The court has liberally construed plaintiff's pro se complaint.See Bretz v. Kelman, 773 F.2d 1026, 1027 n. 1 (9th Cir. 1985) (en banc). However, despite that liberal construction the court finds that plaintiff's complaint has no arguable basis either in law or in fact, is wholly insubstantial, implausible and therefore subject to dismissal for lack of subject matter jurisdiction. See Hagans v. Levine, 415 U.S. 528, 543 (1974) (a claim may be dismissed for lack of jurisdiction where it is "so insubstantial, implausible, foreclosed by prior decisions of this Court or otherwise completely devoid of merit as not to involve a federal controversy within the jurisdiction of the District Court"); Bell v. Hood, 327 U.S. 678, 682 (1946) (recognizing that a claim is subject to dismissal for want of jurisdiction where it is "wholly insubstantial and frivolous" and "so patently without merit"); see also Franklin v. Murphy, 745 F.2d 1221, 1227 (9th Cir. 1984) ("A paid complaint that is `obviously frivolous' does not confer federal subject matter jurisdiction and may be dismissed sua sponte before service of process.").
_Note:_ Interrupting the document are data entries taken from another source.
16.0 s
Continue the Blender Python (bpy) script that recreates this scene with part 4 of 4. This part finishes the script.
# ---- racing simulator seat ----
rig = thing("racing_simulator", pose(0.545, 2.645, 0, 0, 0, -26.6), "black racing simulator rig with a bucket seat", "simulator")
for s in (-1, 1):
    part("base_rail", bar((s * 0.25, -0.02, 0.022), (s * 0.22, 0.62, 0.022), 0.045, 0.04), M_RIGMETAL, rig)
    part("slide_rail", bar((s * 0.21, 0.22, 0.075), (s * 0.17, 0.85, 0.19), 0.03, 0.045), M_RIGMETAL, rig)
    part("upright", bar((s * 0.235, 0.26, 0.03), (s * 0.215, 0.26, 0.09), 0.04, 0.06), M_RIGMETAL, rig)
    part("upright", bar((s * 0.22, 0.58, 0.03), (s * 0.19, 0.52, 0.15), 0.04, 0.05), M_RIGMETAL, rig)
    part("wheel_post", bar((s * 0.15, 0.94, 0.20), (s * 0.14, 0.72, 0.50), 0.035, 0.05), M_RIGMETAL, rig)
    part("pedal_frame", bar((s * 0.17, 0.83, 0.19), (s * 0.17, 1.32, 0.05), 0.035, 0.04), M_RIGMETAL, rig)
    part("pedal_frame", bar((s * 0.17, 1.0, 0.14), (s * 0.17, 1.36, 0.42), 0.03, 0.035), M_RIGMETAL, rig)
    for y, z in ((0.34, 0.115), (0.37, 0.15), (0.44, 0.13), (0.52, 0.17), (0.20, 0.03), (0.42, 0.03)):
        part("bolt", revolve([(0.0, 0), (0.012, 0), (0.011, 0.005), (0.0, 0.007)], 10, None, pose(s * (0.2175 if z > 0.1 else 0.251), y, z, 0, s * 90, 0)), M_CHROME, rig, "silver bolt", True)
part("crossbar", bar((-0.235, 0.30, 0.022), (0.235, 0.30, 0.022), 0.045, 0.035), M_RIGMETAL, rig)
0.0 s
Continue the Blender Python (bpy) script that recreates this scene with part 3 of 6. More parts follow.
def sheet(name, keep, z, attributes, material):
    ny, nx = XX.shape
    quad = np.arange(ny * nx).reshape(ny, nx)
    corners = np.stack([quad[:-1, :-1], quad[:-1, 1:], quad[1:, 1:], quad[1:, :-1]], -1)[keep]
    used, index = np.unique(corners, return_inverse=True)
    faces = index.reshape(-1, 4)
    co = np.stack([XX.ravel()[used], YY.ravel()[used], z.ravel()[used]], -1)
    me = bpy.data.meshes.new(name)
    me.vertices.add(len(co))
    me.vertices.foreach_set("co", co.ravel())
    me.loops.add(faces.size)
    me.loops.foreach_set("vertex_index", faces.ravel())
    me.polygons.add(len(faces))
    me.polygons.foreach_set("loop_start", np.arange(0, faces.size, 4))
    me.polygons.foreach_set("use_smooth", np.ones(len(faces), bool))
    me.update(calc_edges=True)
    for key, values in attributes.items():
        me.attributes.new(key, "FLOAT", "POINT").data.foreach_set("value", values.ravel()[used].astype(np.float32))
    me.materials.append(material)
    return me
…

Accordingly, IT IS HEREBY RECOMMENDED that plaintiff's complaint be dismissed with prejudice for lack of subject matter jurisdiction.
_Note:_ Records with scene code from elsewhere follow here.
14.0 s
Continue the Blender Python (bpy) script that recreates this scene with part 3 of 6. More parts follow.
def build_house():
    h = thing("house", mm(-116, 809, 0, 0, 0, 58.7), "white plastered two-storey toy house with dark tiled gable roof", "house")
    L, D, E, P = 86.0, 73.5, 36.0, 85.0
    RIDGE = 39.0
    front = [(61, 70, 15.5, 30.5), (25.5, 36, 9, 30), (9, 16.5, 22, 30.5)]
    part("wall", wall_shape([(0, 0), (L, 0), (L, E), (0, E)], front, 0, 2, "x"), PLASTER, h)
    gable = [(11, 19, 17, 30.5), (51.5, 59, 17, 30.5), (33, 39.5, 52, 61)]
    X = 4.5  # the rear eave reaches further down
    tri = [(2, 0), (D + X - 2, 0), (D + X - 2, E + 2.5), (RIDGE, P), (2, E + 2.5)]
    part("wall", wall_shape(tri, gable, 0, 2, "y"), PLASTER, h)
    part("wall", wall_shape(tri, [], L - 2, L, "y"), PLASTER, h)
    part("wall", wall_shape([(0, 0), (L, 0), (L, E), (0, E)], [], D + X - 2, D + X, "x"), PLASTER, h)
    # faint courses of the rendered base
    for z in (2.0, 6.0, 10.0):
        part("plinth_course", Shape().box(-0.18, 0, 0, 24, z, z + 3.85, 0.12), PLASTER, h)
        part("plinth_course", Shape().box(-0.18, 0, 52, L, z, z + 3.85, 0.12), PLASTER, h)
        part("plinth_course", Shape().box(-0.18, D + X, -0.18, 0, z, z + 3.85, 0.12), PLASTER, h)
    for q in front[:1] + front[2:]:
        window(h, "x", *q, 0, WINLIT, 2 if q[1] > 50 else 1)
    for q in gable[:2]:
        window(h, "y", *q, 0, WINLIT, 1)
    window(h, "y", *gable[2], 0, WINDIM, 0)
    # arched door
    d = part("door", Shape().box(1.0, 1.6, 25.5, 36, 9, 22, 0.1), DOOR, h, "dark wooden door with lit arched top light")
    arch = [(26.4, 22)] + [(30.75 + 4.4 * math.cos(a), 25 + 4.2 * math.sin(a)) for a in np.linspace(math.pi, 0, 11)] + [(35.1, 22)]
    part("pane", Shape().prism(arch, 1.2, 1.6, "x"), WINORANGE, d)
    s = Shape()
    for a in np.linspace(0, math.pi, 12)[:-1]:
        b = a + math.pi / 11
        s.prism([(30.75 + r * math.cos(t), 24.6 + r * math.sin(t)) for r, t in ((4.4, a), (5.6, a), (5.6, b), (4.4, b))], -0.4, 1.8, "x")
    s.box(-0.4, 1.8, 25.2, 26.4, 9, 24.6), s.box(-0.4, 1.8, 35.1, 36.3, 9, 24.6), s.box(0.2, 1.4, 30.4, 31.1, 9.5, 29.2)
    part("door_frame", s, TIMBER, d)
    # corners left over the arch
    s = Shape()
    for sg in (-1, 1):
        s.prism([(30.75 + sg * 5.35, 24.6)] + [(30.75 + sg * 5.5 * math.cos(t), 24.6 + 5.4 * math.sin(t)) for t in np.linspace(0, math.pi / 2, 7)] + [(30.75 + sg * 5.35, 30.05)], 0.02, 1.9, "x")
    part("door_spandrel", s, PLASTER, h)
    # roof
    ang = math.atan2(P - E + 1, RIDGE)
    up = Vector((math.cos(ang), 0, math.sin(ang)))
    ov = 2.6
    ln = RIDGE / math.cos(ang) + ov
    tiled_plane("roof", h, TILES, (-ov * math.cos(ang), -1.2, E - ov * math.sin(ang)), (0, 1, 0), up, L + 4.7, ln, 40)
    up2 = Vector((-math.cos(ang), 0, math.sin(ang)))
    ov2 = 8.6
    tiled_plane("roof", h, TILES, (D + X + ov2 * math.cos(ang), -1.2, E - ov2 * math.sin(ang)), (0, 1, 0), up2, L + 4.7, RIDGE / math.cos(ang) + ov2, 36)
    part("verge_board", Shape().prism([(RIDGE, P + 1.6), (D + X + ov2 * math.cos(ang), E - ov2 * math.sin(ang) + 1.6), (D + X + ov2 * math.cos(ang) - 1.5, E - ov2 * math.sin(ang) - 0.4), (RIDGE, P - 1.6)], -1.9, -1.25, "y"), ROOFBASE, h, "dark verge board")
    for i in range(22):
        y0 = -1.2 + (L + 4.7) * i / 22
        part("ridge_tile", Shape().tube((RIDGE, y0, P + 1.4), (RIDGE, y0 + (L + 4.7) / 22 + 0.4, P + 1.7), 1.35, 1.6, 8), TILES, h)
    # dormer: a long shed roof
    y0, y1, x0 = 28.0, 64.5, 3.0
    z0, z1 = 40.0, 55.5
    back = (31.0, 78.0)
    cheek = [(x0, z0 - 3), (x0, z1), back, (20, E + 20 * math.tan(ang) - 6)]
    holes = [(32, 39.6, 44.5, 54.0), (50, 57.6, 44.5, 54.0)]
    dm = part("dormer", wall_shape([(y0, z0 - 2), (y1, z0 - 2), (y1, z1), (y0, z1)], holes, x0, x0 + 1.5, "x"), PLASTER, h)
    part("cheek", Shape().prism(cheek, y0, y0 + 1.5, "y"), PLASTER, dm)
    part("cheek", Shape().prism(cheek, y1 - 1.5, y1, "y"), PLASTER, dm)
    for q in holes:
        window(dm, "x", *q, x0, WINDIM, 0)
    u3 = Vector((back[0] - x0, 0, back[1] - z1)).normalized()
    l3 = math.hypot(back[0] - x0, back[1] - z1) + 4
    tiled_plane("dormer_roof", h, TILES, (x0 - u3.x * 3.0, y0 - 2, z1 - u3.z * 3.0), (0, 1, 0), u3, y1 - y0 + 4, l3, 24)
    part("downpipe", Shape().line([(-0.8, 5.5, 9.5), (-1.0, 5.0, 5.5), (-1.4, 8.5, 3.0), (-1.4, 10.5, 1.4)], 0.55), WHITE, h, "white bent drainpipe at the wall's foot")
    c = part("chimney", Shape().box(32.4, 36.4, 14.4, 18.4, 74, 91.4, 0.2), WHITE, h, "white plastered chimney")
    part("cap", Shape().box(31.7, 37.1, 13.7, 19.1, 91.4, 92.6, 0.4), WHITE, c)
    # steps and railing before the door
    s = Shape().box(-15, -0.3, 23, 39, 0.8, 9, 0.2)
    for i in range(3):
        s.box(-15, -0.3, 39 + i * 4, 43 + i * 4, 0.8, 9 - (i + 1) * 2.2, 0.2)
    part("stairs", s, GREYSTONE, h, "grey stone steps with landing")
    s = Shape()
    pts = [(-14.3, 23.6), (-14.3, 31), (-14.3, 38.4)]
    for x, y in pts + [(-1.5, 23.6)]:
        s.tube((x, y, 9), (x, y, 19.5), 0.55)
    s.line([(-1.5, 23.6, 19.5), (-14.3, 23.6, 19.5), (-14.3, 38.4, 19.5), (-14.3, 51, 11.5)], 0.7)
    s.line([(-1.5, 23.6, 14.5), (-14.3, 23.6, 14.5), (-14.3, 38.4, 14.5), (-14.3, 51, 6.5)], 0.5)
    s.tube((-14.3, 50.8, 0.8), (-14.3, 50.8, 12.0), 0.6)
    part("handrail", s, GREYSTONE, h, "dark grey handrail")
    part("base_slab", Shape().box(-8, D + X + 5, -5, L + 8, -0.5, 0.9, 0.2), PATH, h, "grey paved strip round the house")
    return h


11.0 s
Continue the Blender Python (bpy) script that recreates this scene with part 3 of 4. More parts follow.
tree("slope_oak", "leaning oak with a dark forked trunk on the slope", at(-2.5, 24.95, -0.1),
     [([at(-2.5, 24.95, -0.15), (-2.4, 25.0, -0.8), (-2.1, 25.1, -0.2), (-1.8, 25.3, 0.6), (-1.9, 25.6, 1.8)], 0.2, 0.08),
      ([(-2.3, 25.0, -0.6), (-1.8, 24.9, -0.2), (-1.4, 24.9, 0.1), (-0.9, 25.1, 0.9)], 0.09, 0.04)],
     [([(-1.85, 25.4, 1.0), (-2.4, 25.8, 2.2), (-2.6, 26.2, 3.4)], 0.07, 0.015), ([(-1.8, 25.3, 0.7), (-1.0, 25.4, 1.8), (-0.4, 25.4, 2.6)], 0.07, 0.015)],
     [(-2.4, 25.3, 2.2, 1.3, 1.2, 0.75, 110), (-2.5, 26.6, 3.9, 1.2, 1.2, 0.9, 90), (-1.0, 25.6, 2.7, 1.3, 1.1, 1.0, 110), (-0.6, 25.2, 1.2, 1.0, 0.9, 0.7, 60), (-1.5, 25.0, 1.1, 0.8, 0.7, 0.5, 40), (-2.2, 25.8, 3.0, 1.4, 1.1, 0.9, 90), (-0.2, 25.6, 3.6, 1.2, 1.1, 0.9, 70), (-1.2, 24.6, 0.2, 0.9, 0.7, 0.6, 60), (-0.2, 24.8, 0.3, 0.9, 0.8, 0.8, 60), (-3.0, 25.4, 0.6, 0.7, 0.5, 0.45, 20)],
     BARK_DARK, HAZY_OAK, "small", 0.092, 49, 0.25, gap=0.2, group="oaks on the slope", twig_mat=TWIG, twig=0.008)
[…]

The undersigned has considered whether leave to amend might be appropriate. However, the nature of the allegations of plaintiff's complaint demonstrate that leave to amend would be futile. Schmier v. United States Court of Appeals for the Ninth Circuit, 279 F.3d 817, 824 (9th Cir. 2002).
These findings and recommendations are submitted to the United States District Judge assigned to the case, pursuant to the provisions of 28 U.S.C. § 636(b)(1). Within ten (10) days after being served with these findings and recommendations, plaintiff may file written objections with the court and serve a copy on all parties. Such a document should be captioned "Objections to Magistrate Judge's Findings and Recommendations." Plaintiff is advised that failure to file objections within the specified time may waive the right to appeal the District Court's order. See Martinez v. Ylst, 951 F.2d 1153 (9th Cir. 1991).